The Supreme Court’s announcement Monday that it will not hear an appeal from the Trump administration on Deferred Action for Childhood Arrivals, or DACA, means the program protecting hundreds of thousands of young immigrants brought to the U.S. as children remains in place, for now. And the March 5 deadline we’ve been talking about for months is moot.
But despite the temporary reprieve, DACA recipients under threat of deportation – the so-called Dreamers, are still on alert, as political leaders and lower courts continue to make decisions about their future.
Rice University Postdoctoral Fellow Luz Garcini has been studying DACA recipients and others who are eligible for the program.

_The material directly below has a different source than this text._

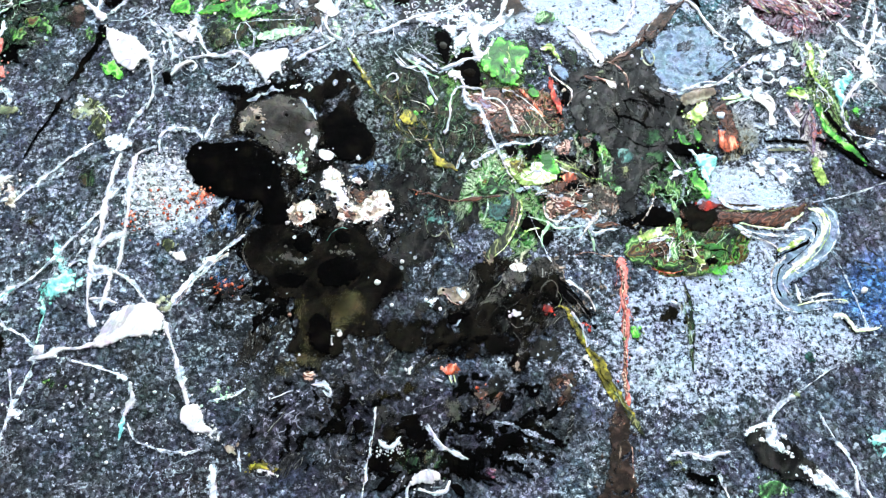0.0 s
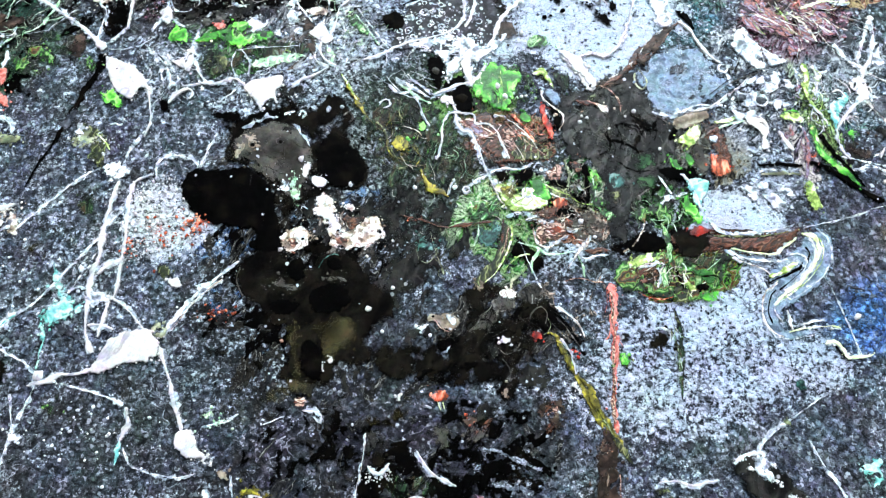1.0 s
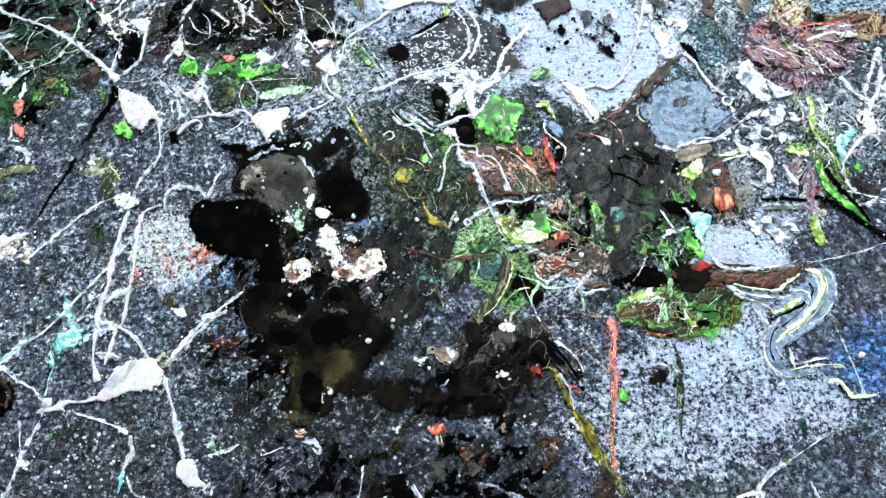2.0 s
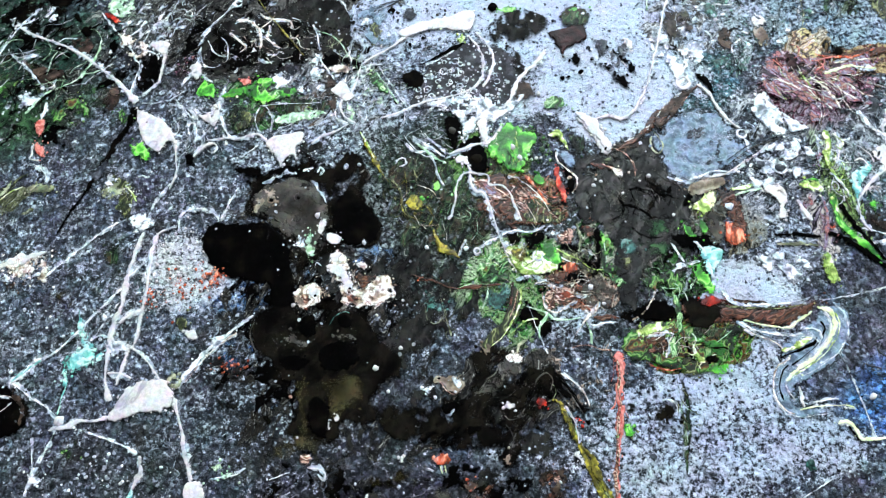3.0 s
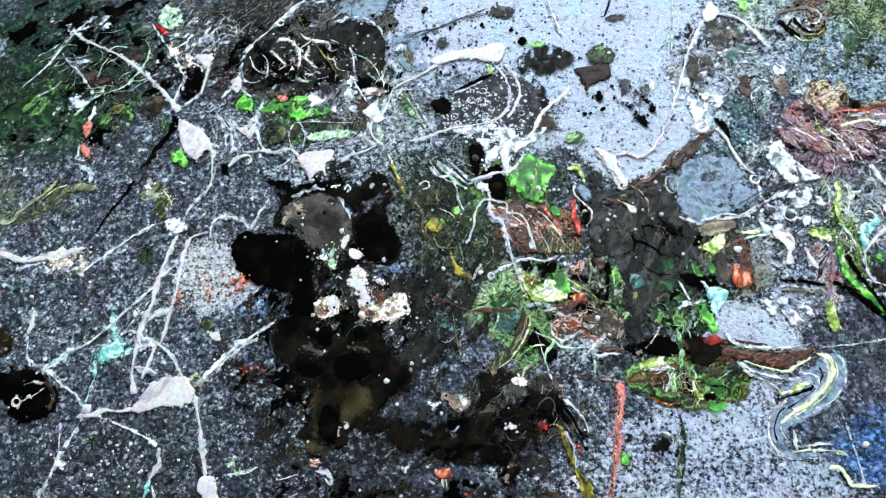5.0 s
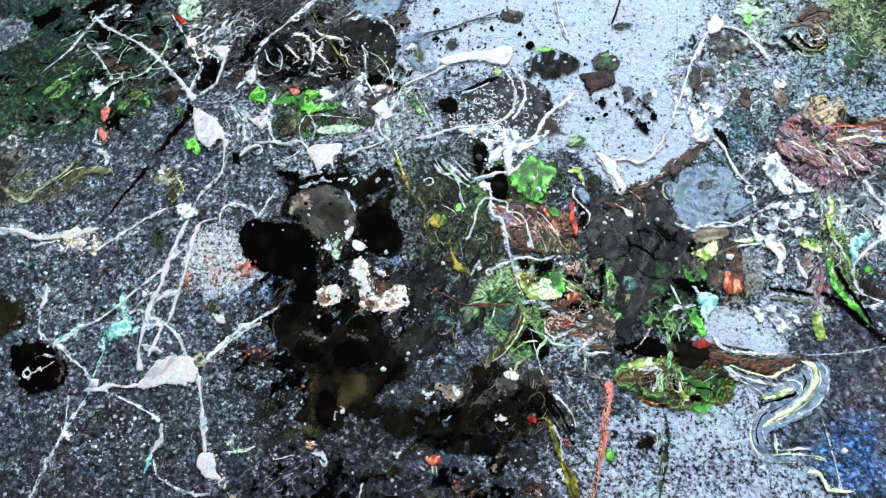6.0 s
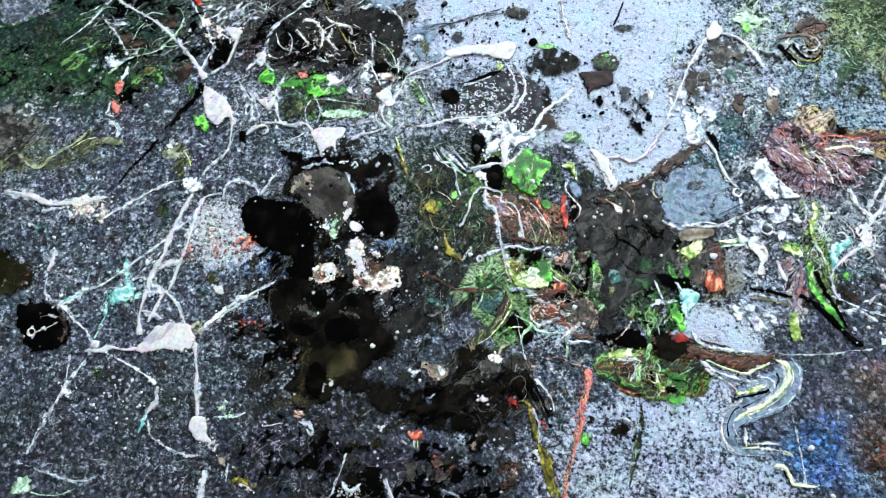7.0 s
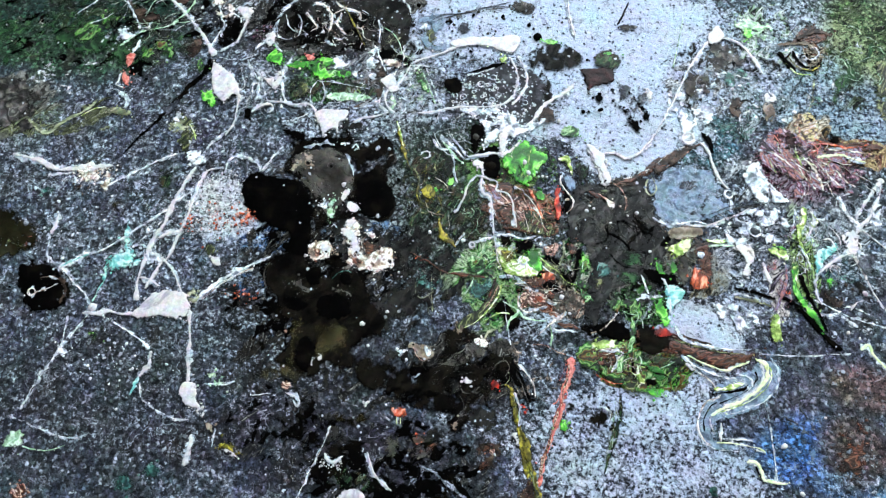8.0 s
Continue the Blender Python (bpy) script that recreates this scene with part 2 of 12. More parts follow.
def paint(name, stops, scale=0.12, warp=6.0, gloss=0.35, spec=0.2, stretch=(1, 1, 1), turn=0.0, shift=0.0, bump=0.6, dots=0.0, dot_colour=(0.6, 0.64, 0.7), detail=2.5, dust=0.0, mottle=0.45, bands=0.0, outline=None, dust_colour=(0.34, 0.39, 0.47), wear=0.06, rings=0.0, soft=0.4):
    """Poured paint, marbled between the given colours; stops: (place, (r, g, b)). warp: how far the bands fold, in mm; dust: pale grains blown on it; wear: how readily the film breaks up, mostly at its rim; rings: bands per mm that follow the pool's outline; soft: how far from its rim the film reaches its full thickness, in mm."""
    m, nt, bsdf = node_mat(name)
    mm = millimetres(nt)
    co = millimetres(nt, stretch, turn, shift)
    flow = grain(nt, warped(nt, warped(nt, co, scale * 0.8, warp), scale * 2.5, warp * 0.35), scale, detail, 0.5)
    ramp = nt.nodes.new("ShaderNodeValToRGB")
    el = ramp.color_ramp.elements
    while len(el) < len(stops):
        el.new(0.5)
    for e, (place, colour) in zip(el, stops):
        e.position, e.color = place, (*colour, 1)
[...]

She says these young people are dealing with a lot of uncertainty and stress.
“We’re actually studying it from different perspectives,” Garcini says. “We’re conducting currently a national online survey for DACA recipients and anyone who knows someone with DACA so we can have a control group that we can compare in terms of how they’re doing in mental health and coping behavior,” Garcini says.
Garcini is also collaborating with Texas Medical Center to learn about the physical manifestations of stress in the study group.
“When they become older, they become risks for diseases is going to increase,” Garcini says.
One challenge DACA recipients may face when trying to get help for stress-related issues is the stigma associated with seeking mental health treatment in the Latino community. Another challenge is access to treatment.